Europa ha echado a menudo mano de los referéndums para resolver cuestiones mayores por considerar que afectan a la sagrada soberanía nacional. Francia o Irlanda en el pasado, y ahora Reino Unido, han convocado consultas populares para decidir cuestiones que incumben a todos los europeos, y han puesto contra las cuerdas el proyecto de construcción europea, nunca del todo sellado. Es evidente que la cesión de soberanía política es materia muy delicada, pero es la esencia misma del proyecto de la Unión Europea, y no parece muy acertado resolver cada diferencia con herramientas tan aleatorias como un referéndum.

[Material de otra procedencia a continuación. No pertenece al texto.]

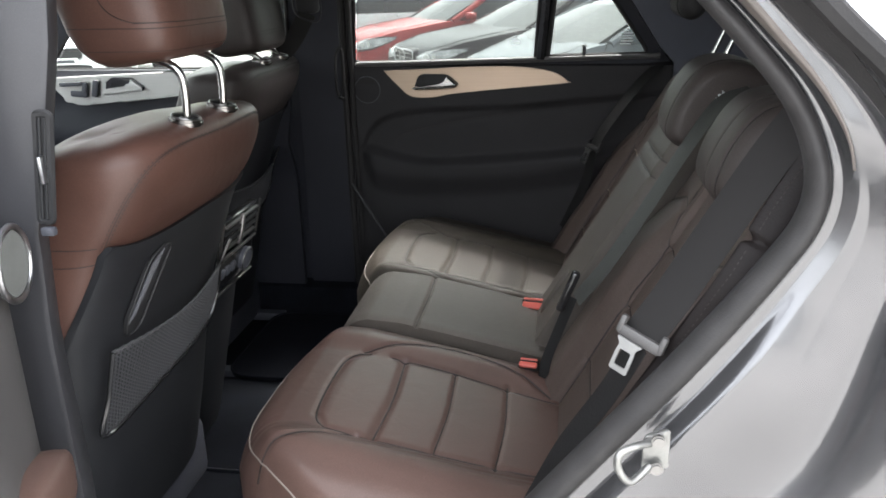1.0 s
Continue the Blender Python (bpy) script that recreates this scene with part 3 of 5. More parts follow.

Seguramente pequeños detalles como si Reino Unido sale de la Unión, o si Turquía entra, deben ser decididos por todos los europeos que ya forman el club, porque a todos afecta la salida de un país tan poderoso y populoso como Reino Unido, y a todos condiciona la entrada de otro con la envergadura de Turquía. Pero mientras los países sigan conservando su capacidad política, usarán de forma unilateral estas herramientas, seguramente sin calcular el efecto colateral que genera.
El brexit aprobado por muy poco más del 51% de los británico que votaron en el referéndum del pasado 23 de junio ha abierto la caja de los truenos en términos políticos, animando los demonios nacionalistas en países en los que estaban explícitamente presentes, como Francia, Austria u Holanda, o reanimándolos en aquellos que son más subterráneos, como Alemania, países todos en los que se avecinan batallas electorales que tendrán que encajar tales fenómenos; por tanto, se acerca una intensificación del riesgo político para la Unión Europea, que puede paralizar las decisiones de la integración europea cuando más precisa es.

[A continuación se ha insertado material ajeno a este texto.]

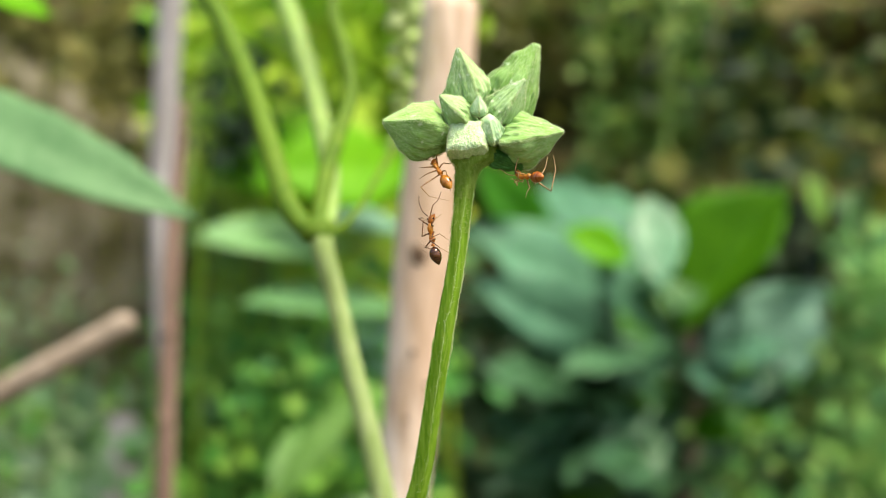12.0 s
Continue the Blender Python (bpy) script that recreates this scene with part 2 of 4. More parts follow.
def thing(name, place, label, category, kind="", group=""):
    ob = new(name)
    ob.empty_display_size = 0.002
    ob.location = place
    ORIGIN[ob.name] = Vector(place)
    return tagged(ob, label, category, group, kind)


def finish(name, bm, material, smooth=True):
    me = bpy.data.meshes.new(name)
    bmesh.ops.recalc_face_normals(bm, faces=bm.faces)
    for f in bm.faces:
        f.smooth = smooth
    bm.to_mesh(me)
    bm.free()
    me.materials.append(material)
    return me


def part(name, bm, material, parent, label="", m=None, kind="", smooth=True):
    """One mesh under a thing. Without m the shape is given in the world's space, with m in its own, posed in the thing's."""
    if m is None:
        bmesh.ops.translate(bm, verts=bm.verts, vec=-ORIGIN[parent.name])
    ob = new(name, finish(name, bm, material, smooth))
    ob.parent = parent
    if m is not None:
        ob.matrix_basis = m
    ORIGIN[ob.name] = ORIGIN.get(parent.name, Vector())
    return tagged(ob, label, kind=kind)


def glide(points, steps):
    """A smooth line through points."""
    ps = [Vector(p) for p in points]
    gaps = [max((b - a).length, 1e-9) for a, b in zip(ps, ps[1:])]
    slopes = [(b - a) / g for a, b, g in zip(ps, ps[1:], gaps)]
    ways = [slopes[0]] + [(slopes[i] * gaps[i + 1] + slopes[i + 1] * gaps[i]) / (gaps[i] + gaps[i + 1]) for i in range(len(slopes) - 1)] + [slopes[-1]]
    out = []
    for i, g in enumerate(gaps):
        for k in range(steps):
            t = k / steps
            out.append(ps[i] * (2 * t ** 3 - 3 * t * t + 1) + ways[i] * g * (t ** 3 - 2 * t * t + t)
                       + ps[i + 1] * (3 * t * t - 2 * t ** 3) + ways[i + 1] * g * (t ** 3 - t * t))
    return out + [ps[-1]]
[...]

Además, el shock electoral británico, sobre el que crece el arrepentimiento de buena parte de la gente que votó por la salida y de otra que consideró que no era importante votar, ha vuelto a activar los temores económicos, echando sal en las heridas no cerradas de la crisis financiera. El nerviosismo de los mercados financieros ha hecho más evidente que antes que los problemas de la banca no están del todo resueltos en varios países europeos, algunos tan capitales para el funcionamiento de la Unión como Italia, que podría precisar un rescate bancario al estilo del español de hace cuatro años. Han puesto de manifiesto de nuevo que países que parecían haber cruzado el umbral del peligro, como Portugal, vuelvan al centro de la especulación con la sospecha de que un nuevo rescate podría ser necesario.
Ante este panorama, los grandes países europeos quieren acelerar los procesos abiertos, especialmente el británico, para no contaminar al resto de la Unión o al electorado alemán, francés o italiano, que se enfrenta también a una consulta para definir el futuro del Senado por la que ha apostado el primer ministro Renzi. Pero nada podrá hacer nadie hasta que el Gobierno de Londres decida invocar el artículo 50 del Tratado de la Unión para pedir la salida, y tal cosa no ocurrirá, si es que al final ocurre, hasta que en octubre haya un nuevo Gobierno en Reino Unido, una vez calmada la marejada del partido tory tras la espantada política del premier David Cameron.
Entre tanto, el dinero no sabe qué determinación tomar, dado que la expectativa del largo plazo ha quedado en suspenso hasta saber si Reino Unido saldrá de la UE, y qué consecuencias políticas tendrán las elecciones en los grandes países europeos. La pequeña prima que estaba ofreciendo Europa a los inversores frente a EE UU por la subida de tipos de interés allí iniciada por la maduración de su ciclo económico, se ha desvanecido. Las apuestas de los inversores vuelven a centrarse de nuevo en la primera economía del mundo, junto con los países emergentes que han superado los vaivenes cambiarios; y en el caso de Europa, las empresas cotizadas con buenos dividendos y recurrentes pueden convertirse de nuevo en oportunidades de refugio hasta que desaparezca la tormenta que llega por el Canal de La Mancha. Dado que la volatilidad entrará de nuevo en juego durante todo el verano, y teniendo en cuenta el alto componente político de la inestabilidad, la deuda soberana puede no ser una buena idea, sobre todo los bonos emitidos por países periféricos como España, Italia o Portugal.